The Email Experience Council (eec), the email marketing arm of the Direct Marketing Association (DMA), announced the release of its third annual “Retail Email Subscription Benchmark Study.” The new study examined the opt-in practices of 120 of the top online retailers tracked via the Retail Email Blog and found that there is a clear trend toward richer subscription processes.

“This 39-page study dissects the subscription process and examines its various elements, giving email marketers an in-depth look at all of the issues to consider,” said Jeanniey Mullen, eec founder and chief marketing officer of Zinio and VIVMag. “Its findings should be extremely valuable to retailers, service companies, and other B-to-C companies who are looking for new ideas and benchmarks against which to measure their own opt-in practices.”

“The old adage applies here — you never have a second chance to make a good first impression,” said Dave Lewis, chief marketing officer of Message Systems, sponsor of the study. “Your opportunity is to convert a prospect’s initial interest into a long-term, brand loyal relationship.
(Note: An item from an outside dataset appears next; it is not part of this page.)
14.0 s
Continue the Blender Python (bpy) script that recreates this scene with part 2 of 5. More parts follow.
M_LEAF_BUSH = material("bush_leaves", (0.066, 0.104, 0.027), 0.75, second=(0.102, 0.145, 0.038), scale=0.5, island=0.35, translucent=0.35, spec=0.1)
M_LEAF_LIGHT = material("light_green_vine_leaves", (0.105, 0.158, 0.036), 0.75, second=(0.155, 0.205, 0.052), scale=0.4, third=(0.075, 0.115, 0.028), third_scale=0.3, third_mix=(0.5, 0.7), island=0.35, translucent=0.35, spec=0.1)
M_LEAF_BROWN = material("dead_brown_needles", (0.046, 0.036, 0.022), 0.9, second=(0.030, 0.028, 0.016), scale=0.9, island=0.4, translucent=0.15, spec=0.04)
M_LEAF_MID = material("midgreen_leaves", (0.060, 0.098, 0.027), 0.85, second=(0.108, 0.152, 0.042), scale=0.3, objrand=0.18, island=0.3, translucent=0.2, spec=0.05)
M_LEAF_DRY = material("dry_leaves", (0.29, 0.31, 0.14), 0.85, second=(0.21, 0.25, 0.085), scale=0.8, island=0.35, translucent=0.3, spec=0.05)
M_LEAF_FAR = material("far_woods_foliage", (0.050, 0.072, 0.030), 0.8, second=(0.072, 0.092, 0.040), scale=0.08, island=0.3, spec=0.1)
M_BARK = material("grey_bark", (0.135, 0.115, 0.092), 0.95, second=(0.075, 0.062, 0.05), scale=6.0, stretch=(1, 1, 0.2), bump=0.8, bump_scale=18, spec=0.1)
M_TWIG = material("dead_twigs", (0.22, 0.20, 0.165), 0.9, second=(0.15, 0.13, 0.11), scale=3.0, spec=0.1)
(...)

Your challenge is not to lose that interest (and the opportunity) with an intimidating or intrusive subscription process. That’s why we’re proud to sponsor this eec study on subscription best practices so marketers can make their first impression really count.”

Commenting on the eec study, DMA Executive Vice President and Chief Operating Officer, Ramesh Lakshmi-Ratan, Ph.D., said, “A new marketing paradigm has emerged — one in which the consumer is in control. In this environment — regardless of the marketing channel employed — the savvy marketer gives consumers the opportunity to express their preferences and then respects them, ensuring the relevancy of their messaging. The organizations that recognize and respond to consumers’ choices will find themselves the marketplace winners.”
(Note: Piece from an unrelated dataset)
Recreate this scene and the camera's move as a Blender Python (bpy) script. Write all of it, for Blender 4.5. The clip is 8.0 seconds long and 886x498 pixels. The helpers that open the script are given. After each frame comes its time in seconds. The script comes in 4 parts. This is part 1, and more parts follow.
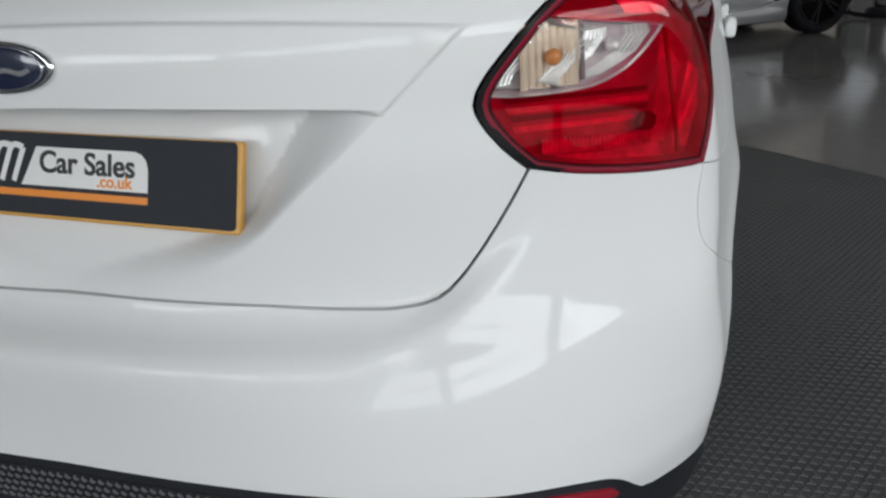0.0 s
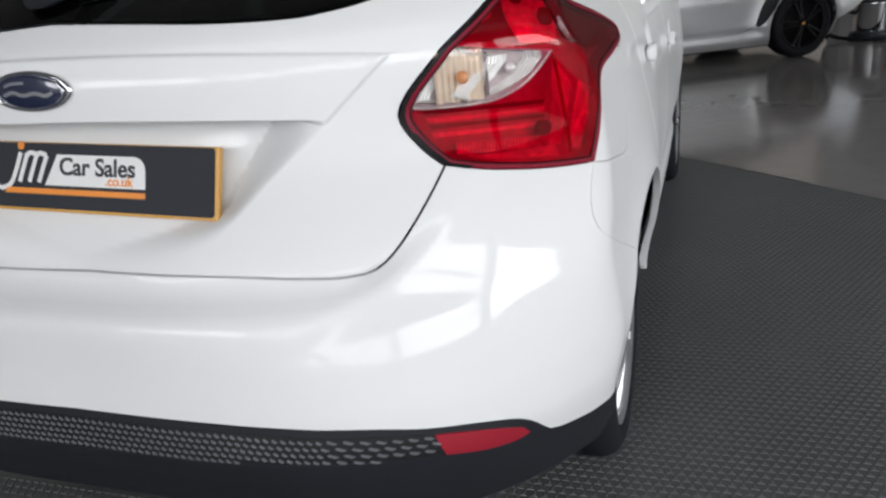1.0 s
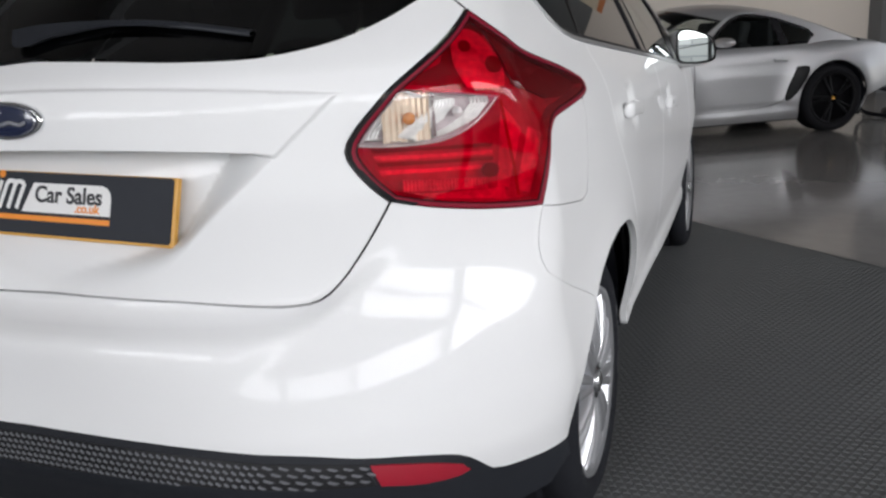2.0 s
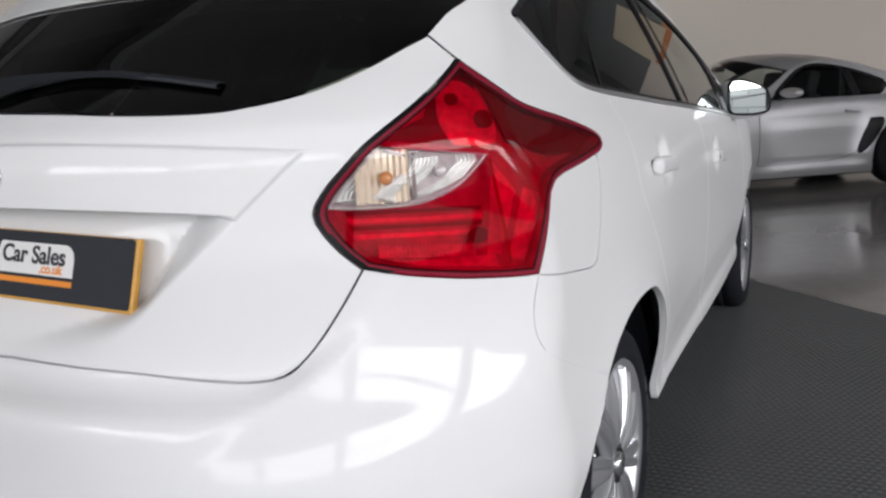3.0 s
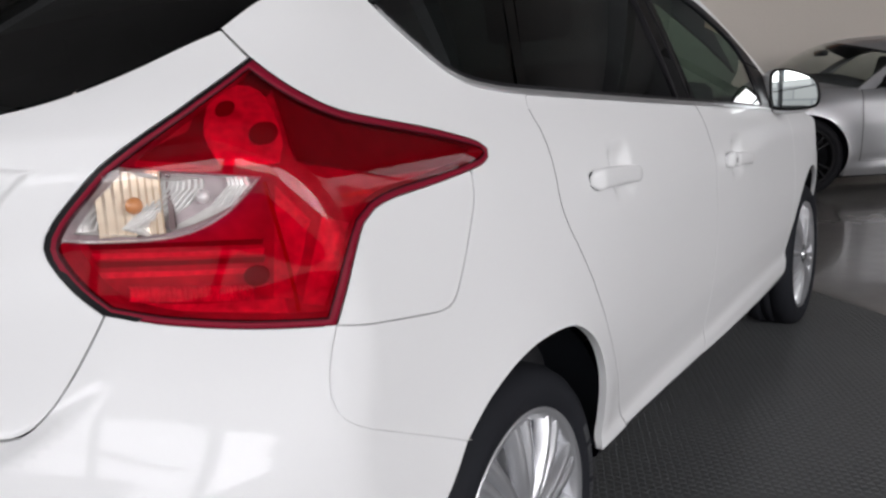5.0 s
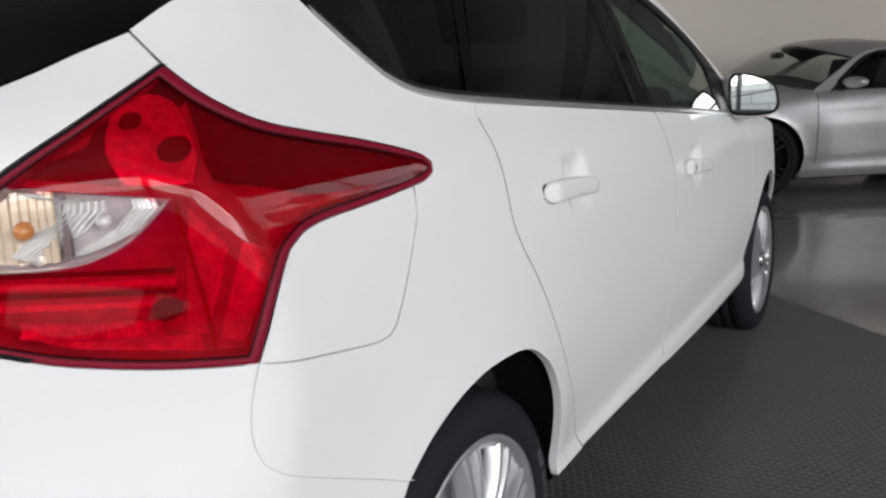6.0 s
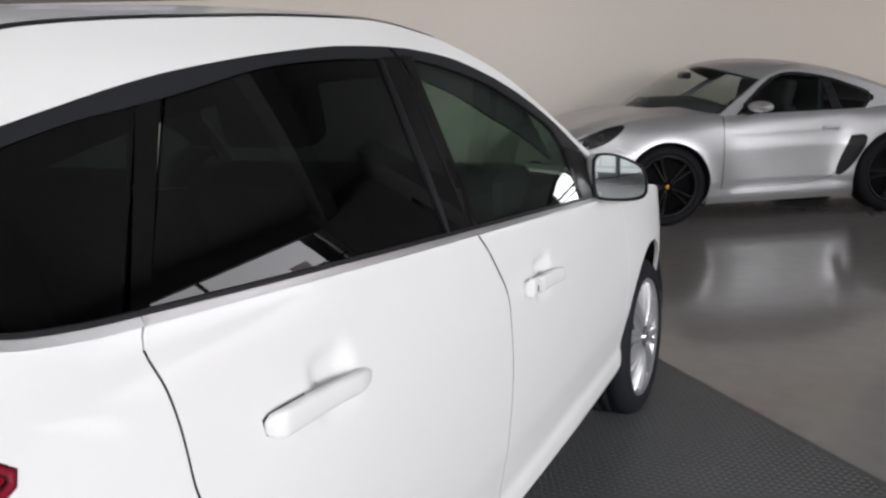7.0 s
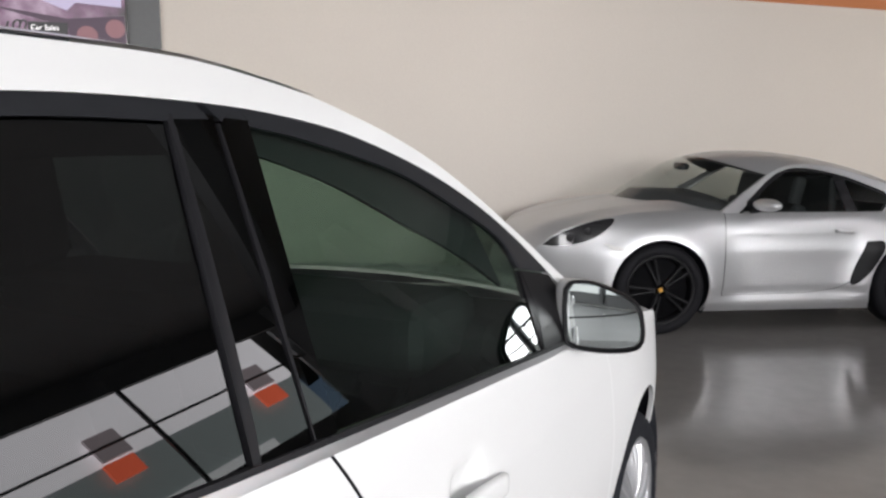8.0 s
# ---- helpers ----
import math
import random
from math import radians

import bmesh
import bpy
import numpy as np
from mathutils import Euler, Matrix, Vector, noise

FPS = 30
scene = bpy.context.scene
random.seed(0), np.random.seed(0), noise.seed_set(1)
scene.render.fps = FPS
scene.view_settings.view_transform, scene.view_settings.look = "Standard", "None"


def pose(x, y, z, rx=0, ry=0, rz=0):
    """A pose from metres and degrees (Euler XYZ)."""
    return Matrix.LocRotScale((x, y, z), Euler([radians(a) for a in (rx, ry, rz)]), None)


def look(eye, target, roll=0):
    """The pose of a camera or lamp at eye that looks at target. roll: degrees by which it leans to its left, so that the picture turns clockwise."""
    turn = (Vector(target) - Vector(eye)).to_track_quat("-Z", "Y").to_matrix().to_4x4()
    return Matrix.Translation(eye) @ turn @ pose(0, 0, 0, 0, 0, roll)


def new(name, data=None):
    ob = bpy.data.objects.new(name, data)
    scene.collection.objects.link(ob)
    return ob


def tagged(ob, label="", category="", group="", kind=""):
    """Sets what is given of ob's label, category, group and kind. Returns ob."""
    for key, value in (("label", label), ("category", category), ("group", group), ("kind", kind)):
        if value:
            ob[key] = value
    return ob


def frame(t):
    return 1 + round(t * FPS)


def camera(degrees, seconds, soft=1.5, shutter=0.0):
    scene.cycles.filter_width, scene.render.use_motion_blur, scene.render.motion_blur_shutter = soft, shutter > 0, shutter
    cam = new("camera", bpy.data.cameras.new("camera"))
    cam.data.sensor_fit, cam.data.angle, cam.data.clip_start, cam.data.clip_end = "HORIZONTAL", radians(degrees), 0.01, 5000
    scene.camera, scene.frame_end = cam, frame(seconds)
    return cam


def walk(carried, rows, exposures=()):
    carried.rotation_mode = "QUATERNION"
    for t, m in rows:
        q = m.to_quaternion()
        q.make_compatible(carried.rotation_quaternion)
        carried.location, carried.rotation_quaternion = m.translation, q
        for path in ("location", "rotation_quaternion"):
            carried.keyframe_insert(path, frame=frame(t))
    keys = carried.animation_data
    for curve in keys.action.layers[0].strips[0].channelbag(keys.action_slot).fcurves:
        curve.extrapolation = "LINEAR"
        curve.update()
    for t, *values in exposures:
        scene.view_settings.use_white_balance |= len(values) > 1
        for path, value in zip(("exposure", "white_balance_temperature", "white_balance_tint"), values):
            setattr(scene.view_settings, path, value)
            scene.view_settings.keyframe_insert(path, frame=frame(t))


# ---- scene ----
from mathutils.geometry import delaunay_2d_cdt

cam = camera(57.5, 8.0, soft=2.5)
PATH = [
    (0, (0.837, -0.967, 1.229), (0.234, 0.793, 0.495), -4.2),
    (0.5, (0.918, -1.125, 1.245), (0.321, 0.644, 0.53), -4.8),
    (1, (1.038, -1.197, 1.249), (0.41, 0.58, 0.579), -5.0),
    (2.5, (1.247, -1.194, 1.181), (0.452, 0.591, 0.752), -3.3),
    (3, (1.278, -1.005, 1.196), (0.399, 0.75, 0.812), -3.6),
    (3.5, (1.383, -0.798, 1.218), (0.404, 0.905, 0.842), -3.8),
    (4, (1.542, -0.644, 1.191), (0.452, 0.99, 0.814), -3.5),
    (5.5, (1.55, -0.518, 1.203), (0.429, 1.086, 0.791), -3.7),
    (6, (1.516, -0.435, 1.214), (0.476, 1.221, 0.795), -3.1),
    (6.5, (1.575, -0.212, 1.404), (0.653, 1.491, 0.904), -4.0),
    (7, (1.589, 0.162, 1.473), (0.685, 1.888, 1.02), -2.9),
    (7.5, (1.484, 0.55, 1.467), (0.594, 2.312, 1.148), -2.0),
    (8, (1.370, 1.012, 1.463), (0.480, 2.782, 1.193), -0.1),
]
EXPOSURES = [(0, -0.77, 6300, 5), (1, -0.40, 6350, 8), (2.5, -0.40, 6400, 10), (4, -0.40, 6450, 12), (5.5, -0.48, 6450, 11), (6.5, -0.14, 6450, 9), (7, 0.02, 6450, 10), (8, 0.42, 6500, 10)]
walk(cam, [(t, look(eye, target, roll)) for t, eye, target, roll in PATH], EXPOSURES)

# ---- light ----
world = bpy.data.worlds.new("sky")
scene.world = world
world.use_nodes = True
wn = world.node_tree.nodes
sky = wn.new("ShaderNodeTexSky")
sky.sky_type, sky.sun_disc, sky.sun_elevation, sky.sun_rotation = "NISHITA", False, radians(35), radians(120)
wn["Background"].inputs["Strength"].default_value = 0.1
world.node_tree.links.new(sky.outputs["Color"], wn["Background"].inputs["Color"])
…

“Retailers are gravitating away from one-click sign-ups and toward landing page forms that give would-be subscribers more information and options,” said Chad White, the eec’s director of retail insights, editor-at-large, and founder of the Retail Email Blog, and the study’s author. “Marketers that follow this approach and apply the preferences indicated should see lower opt-out rates over time. The age of one-size-fits-all email marketing is coming to an end.”
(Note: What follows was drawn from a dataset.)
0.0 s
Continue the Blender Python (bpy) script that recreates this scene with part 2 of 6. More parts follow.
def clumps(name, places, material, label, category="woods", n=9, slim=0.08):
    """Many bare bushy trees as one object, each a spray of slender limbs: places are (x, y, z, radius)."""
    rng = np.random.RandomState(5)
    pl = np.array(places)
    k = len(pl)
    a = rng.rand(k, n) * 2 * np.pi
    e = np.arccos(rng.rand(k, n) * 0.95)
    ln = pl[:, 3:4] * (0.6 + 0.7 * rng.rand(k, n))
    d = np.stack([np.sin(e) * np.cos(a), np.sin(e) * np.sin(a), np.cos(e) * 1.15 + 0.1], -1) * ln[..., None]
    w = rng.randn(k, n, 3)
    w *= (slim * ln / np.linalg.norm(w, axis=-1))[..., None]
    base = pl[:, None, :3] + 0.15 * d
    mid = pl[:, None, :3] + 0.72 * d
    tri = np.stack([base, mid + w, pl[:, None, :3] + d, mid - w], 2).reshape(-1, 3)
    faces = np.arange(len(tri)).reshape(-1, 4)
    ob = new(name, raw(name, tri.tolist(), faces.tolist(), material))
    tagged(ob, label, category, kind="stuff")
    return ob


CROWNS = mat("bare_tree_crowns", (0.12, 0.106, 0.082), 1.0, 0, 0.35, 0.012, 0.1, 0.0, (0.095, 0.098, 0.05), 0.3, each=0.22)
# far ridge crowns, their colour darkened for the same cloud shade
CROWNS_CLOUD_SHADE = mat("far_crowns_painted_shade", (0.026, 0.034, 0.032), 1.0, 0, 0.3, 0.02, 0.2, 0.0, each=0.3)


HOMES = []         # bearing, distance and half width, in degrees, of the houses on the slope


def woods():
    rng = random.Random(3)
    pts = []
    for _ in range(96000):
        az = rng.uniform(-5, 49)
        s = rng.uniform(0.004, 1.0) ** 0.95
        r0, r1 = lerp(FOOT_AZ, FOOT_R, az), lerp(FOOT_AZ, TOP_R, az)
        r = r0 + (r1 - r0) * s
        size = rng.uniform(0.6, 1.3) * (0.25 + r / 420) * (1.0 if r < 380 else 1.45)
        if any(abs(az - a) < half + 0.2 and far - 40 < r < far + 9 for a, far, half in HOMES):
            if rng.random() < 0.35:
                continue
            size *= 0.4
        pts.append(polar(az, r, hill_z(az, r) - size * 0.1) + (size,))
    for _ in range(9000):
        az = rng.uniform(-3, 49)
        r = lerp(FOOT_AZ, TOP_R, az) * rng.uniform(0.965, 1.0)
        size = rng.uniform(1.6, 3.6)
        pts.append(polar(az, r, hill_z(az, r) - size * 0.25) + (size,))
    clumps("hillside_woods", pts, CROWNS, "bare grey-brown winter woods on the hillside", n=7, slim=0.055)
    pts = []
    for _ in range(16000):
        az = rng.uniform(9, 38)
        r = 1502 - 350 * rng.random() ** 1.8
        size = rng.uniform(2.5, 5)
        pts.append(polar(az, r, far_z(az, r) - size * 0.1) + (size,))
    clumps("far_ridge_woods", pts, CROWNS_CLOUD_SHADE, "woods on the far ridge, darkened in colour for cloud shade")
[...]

The new study also found that retailers are putting more focus on list hygiene. Thirty-eight percent of retailers ask subscribers to confirm their email address by re-entering it, up from 27% last year. Also, 5% of retailers now use a confirmed (double) opt-in process, up from 3% last year, which improves list quality.

Here are some other findings from the Retail Email Subscription Benchmark Study:

· After falling from 27% in 2006 to 8% last year, the percentage of retailers using sign-up incentives rebounded to 13% this year, despite growing concerns about the quality of subscribers that are attracted by sweepstakes and other incentives.

· With recent evidence suggesting that putting privacy policies front and center during the subscription process actually reduce sign-ups, only 36% of retailers mentioned their privacy policy this year, down from 45% last year.

· Despite quicker subscription fulfillments overall, 29% of retailers took 15 days or longer to honor opt-ins or failed to honor them all together. That figure was the same as last year.